Records from a data collection:
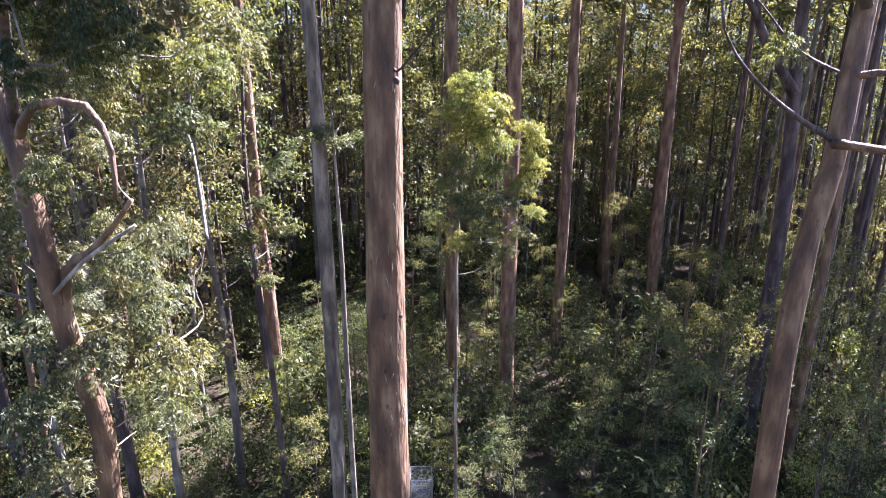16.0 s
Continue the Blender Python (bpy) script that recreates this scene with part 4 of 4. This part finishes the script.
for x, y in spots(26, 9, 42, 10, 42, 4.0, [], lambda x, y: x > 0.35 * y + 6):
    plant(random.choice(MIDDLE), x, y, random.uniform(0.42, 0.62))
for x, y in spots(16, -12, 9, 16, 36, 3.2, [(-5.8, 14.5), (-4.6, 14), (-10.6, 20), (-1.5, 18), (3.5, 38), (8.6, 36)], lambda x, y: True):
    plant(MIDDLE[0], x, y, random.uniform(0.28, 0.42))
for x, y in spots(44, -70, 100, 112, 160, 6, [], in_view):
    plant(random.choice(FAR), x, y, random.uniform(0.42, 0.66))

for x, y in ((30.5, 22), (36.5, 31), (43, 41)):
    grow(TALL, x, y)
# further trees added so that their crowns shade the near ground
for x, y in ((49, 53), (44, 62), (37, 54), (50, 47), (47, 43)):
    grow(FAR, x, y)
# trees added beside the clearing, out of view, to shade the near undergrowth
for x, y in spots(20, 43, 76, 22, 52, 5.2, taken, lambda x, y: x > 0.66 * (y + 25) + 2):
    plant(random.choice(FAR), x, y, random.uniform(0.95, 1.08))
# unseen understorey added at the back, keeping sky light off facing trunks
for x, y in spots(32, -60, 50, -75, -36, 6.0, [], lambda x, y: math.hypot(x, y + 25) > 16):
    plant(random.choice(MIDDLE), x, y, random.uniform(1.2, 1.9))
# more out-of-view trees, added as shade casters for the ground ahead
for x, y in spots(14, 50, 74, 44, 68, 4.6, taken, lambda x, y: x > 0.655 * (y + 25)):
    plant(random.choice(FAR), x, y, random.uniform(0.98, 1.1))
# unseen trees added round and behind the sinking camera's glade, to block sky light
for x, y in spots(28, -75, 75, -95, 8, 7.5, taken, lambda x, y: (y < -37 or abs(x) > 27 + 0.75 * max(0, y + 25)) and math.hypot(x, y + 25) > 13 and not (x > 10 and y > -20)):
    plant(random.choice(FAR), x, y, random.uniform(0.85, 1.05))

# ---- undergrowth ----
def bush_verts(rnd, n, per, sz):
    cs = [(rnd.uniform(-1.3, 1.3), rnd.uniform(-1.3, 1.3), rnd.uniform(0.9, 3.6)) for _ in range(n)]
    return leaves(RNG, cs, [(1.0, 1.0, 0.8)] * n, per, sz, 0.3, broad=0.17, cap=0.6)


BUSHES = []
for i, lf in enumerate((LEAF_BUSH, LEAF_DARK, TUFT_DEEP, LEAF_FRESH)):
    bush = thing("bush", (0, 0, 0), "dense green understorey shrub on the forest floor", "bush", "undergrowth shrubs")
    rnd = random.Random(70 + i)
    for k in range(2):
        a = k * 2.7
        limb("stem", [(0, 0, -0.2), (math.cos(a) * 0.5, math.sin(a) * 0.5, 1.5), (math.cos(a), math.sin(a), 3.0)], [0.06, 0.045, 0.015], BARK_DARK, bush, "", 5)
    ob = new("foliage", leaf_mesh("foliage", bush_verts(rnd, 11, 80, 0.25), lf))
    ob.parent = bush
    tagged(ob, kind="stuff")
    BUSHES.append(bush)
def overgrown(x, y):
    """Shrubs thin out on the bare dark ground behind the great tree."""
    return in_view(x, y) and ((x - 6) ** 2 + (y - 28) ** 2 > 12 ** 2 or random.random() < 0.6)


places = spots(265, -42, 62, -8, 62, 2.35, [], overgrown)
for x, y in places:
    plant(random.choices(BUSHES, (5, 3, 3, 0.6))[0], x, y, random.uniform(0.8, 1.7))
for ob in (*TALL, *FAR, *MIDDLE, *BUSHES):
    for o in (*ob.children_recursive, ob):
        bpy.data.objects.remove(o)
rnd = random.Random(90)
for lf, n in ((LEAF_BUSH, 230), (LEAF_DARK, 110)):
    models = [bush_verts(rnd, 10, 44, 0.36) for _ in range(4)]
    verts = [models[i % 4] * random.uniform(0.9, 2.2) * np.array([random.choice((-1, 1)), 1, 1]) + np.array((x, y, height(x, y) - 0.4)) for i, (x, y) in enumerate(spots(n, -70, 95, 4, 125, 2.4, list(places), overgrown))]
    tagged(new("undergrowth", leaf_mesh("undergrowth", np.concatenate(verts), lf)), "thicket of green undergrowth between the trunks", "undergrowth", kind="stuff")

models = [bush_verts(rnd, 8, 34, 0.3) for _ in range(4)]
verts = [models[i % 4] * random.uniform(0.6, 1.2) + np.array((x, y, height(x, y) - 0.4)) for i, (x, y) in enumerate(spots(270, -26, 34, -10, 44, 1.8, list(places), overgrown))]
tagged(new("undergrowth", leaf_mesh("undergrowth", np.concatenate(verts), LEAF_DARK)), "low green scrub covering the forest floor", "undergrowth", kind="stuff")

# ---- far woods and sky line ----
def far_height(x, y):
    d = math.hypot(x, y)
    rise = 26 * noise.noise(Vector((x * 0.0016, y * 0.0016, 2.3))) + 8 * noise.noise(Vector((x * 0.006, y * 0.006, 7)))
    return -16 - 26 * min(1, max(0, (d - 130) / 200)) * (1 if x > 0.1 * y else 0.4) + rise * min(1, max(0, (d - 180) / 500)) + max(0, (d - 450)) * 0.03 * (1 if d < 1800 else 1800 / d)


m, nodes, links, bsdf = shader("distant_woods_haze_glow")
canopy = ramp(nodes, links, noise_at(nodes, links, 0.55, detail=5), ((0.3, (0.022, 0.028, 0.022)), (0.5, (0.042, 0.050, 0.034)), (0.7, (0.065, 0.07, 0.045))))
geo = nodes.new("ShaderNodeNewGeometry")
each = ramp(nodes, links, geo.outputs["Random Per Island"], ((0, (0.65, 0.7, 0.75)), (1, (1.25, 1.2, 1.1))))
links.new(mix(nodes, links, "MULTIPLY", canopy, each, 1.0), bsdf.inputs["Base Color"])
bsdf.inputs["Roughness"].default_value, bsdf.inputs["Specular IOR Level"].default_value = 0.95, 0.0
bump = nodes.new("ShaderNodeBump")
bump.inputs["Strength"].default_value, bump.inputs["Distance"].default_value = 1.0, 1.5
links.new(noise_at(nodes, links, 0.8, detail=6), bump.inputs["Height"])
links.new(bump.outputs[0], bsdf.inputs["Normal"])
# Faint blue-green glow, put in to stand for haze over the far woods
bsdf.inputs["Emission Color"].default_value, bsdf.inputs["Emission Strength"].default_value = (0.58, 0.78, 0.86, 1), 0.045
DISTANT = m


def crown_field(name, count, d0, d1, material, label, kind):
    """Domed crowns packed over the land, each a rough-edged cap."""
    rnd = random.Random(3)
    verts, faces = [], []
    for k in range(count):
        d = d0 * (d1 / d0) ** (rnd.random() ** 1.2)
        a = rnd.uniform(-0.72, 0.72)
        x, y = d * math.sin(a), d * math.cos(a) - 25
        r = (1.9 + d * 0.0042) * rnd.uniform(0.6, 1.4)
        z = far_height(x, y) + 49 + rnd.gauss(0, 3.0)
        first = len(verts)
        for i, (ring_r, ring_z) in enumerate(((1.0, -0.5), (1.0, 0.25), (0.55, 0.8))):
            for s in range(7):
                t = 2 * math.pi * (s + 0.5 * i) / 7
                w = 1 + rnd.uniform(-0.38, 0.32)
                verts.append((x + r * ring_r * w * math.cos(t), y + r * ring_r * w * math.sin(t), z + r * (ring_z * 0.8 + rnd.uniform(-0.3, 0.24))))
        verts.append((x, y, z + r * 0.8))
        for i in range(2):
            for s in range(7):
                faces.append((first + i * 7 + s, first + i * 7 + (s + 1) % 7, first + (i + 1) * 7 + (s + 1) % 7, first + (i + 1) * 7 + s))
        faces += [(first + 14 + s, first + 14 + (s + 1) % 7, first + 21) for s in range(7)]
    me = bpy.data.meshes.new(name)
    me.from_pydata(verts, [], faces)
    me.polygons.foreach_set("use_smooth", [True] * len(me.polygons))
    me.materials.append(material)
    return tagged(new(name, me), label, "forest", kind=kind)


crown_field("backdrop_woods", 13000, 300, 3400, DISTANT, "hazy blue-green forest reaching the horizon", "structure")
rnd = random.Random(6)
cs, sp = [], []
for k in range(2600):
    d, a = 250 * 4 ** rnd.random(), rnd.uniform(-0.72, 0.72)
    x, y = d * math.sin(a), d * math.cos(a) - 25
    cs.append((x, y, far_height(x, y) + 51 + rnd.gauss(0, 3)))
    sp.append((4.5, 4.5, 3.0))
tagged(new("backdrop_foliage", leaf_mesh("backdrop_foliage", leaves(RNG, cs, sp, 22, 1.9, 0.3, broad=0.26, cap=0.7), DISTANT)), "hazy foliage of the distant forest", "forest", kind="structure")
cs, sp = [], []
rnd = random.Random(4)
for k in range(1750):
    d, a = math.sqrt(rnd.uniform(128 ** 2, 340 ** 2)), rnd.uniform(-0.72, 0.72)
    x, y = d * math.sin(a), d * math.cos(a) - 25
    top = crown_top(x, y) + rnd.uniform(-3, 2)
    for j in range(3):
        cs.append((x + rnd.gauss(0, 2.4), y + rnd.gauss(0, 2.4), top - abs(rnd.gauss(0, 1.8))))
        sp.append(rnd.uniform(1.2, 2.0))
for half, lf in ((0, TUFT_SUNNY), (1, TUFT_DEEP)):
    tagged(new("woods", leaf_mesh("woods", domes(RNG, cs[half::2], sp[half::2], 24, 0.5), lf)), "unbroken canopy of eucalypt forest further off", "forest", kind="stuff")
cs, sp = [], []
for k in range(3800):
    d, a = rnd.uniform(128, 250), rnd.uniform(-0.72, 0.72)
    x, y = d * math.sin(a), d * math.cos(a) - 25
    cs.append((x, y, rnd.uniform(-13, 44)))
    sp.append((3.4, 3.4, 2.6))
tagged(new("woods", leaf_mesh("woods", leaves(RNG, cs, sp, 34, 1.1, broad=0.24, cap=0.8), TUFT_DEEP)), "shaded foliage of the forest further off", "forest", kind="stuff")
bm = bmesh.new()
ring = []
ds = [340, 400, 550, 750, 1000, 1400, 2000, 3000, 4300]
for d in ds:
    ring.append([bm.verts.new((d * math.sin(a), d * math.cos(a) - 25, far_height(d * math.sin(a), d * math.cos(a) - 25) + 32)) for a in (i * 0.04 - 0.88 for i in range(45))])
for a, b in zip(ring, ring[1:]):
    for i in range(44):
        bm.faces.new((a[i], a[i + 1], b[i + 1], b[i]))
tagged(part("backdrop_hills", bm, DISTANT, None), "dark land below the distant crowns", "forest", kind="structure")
---
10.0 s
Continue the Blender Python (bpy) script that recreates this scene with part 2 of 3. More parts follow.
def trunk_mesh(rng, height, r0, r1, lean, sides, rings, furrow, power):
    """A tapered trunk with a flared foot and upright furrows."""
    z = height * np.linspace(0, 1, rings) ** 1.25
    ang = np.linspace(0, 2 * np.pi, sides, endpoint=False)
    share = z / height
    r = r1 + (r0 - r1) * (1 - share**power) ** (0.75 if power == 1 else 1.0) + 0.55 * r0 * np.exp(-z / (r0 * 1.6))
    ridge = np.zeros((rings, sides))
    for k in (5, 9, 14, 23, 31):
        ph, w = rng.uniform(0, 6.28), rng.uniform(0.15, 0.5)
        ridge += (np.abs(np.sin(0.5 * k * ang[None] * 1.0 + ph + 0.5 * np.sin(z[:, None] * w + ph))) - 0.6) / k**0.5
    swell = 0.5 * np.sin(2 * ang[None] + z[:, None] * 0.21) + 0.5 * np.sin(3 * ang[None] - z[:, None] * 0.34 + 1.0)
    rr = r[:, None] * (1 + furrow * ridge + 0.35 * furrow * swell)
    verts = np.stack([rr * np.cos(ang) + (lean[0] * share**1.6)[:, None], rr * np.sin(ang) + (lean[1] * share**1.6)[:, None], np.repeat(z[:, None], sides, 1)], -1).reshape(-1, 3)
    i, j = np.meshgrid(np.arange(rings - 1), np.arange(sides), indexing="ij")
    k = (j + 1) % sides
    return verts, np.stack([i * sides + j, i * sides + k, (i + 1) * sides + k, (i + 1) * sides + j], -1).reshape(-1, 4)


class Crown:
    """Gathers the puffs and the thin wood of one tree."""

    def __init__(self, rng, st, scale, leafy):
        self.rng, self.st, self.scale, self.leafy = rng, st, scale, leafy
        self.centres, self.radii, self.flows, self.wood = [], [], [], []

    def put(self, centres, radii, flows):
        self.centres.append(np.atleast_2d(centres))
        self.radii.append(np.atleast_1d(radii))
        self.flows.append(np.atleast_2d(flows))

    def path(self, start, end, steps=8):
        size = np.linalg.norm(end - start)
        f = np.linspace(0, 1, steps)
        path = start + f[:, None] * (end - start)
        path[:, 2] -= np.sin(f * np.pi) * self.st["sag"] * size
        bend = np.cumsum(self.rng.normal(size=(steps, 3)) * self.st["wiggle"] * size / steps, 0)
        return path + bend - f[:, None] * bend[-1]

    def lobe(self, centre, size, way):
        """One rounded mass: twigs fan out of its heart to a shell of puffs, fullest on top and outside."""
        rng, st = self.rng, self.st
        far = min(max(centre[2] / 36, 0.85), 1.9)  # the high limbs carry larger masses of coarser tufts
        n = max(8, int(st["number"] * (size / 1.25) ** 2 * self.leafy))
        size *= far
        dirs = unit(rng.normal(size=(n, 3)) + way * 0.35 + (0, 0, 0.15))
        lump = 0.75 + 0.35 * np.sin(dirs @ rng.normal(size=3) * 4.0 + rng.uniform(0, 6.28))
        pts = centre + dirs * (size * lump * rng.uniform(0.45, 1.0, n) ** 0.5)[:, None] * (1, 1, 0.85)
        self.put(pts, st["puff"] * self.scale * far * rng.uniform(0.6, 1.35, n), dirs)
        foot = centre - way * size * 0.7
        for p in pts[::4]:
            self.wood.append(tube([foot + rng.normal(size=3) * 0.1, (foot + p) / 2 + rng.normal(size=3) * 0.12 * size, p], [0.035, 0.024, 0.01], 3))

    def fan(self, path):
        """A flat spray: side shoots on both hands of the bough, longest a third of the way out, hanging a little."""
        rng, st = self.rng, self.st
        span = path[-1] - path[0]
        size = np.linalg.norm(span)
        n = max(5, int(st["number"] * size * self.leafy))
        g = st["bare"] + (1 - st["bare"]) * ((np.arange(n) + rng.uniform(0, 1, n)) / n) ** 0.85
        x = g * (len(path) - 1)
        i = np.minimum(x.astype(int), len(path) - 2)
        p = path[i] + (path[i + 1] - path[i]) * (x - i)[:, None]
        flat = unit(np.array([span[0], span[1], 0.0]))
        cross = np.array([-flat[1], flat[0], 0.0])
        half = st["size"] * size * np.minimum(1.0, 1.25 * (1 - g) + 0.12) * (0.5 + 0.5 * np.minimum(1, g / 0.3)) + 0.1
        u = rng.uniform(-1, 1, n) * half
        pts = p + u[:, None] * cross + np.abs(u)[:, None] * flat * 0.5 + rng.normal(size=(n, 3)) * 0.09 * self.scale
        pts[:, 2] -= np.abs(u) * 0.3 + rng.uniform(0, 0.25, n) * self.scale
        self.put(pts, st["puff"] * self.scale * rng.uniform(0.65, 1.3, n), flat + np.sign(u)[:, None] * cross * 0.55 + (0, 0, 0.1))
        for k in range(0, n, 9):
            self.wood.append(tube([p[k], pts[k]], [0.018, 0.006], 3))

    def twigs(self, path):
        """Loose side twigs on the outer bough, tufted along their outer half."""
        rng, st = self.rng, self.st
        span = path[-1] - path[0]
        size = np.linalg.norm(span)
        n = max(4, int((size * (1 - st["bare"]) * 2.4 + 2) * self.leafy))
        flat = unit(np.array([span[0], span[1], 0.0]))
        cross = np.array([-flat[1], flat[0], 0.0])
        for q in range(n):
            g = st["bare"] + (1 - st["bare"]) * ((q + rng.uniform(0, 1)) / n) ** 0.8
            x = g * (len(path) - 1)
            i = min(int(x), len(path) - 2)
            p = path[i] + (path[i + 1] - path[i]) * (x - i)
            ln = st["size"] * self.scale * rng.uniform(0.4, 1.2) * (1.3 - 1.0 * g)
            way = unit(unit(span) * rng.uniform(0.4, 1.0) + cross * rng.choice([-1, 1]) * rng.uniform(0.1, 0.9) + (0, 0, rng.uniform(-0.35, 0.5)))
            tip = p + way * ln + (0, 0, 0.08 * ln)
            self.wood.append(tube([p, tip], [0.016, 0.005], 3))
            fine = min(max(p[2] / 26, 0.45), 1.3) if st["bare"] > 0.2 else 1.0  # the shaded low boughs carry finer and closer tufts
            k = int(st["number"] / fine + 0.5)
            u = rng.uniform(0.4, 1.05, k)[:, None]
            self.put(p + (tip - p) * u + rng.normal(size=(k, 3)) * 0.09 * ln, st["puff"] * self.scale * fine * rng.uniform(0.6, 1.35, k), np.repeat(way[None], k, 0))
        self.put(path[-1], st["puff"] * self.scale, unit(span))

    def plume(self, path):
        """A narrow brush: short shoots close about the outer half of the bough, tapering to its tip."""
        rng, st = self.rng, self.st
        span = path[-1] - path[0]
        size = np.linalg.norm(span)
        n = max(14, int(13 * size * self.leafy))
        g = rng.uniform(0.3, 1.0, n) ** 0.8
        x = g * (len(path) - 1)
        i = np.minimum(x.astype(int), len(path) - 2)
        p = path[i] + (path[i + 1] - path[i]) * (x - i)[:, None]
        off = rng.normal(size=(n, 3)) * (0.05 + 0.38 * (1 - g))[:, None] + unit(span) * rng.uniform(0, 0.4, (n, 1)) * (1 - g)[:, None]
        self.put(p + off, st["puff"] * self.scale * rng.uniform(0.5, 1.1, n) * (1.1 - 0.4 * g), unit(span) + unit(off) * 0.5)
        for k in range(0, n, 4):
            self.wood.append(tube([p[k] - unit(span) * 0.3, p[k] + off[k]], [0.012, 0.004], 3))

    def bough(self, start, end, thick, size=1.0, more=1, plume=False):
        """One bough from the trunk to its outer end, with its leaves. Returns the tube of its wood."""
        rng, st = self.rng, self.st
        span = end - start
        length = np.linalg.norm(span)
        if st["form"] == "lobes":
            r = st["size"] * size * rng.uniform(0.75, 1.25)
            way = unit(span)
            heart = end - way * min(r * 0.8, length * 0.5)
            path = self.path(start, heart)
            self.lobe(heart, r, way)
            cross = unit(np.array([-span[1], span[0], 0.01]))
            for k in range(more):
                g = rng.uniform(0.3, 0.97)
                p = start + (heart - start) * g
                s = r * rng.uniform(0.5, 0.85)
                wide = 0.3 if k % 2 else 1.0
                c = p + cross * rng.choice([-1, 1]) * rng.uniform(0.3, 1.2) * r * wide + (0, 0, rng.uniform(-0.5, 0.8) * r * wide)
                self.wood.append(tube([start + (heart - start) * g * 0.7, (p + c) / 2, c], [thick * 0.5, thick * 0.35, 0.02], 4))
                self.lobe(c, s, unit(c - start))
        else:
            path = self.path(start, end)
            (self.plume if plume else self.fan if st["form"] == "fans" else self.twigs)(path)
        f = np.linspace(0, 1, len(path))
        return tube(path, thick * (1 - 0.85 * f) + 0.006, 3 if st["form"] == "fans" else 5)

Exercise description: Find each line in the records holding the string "scene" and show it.

Answer below:
Continue the Blender Python (bpy) script that recreates this scene with part 4 of 4. This part finishes the script.
Continue the Blender Python (bpy) script that recreates this scene with part 2 of 3. More parts follow.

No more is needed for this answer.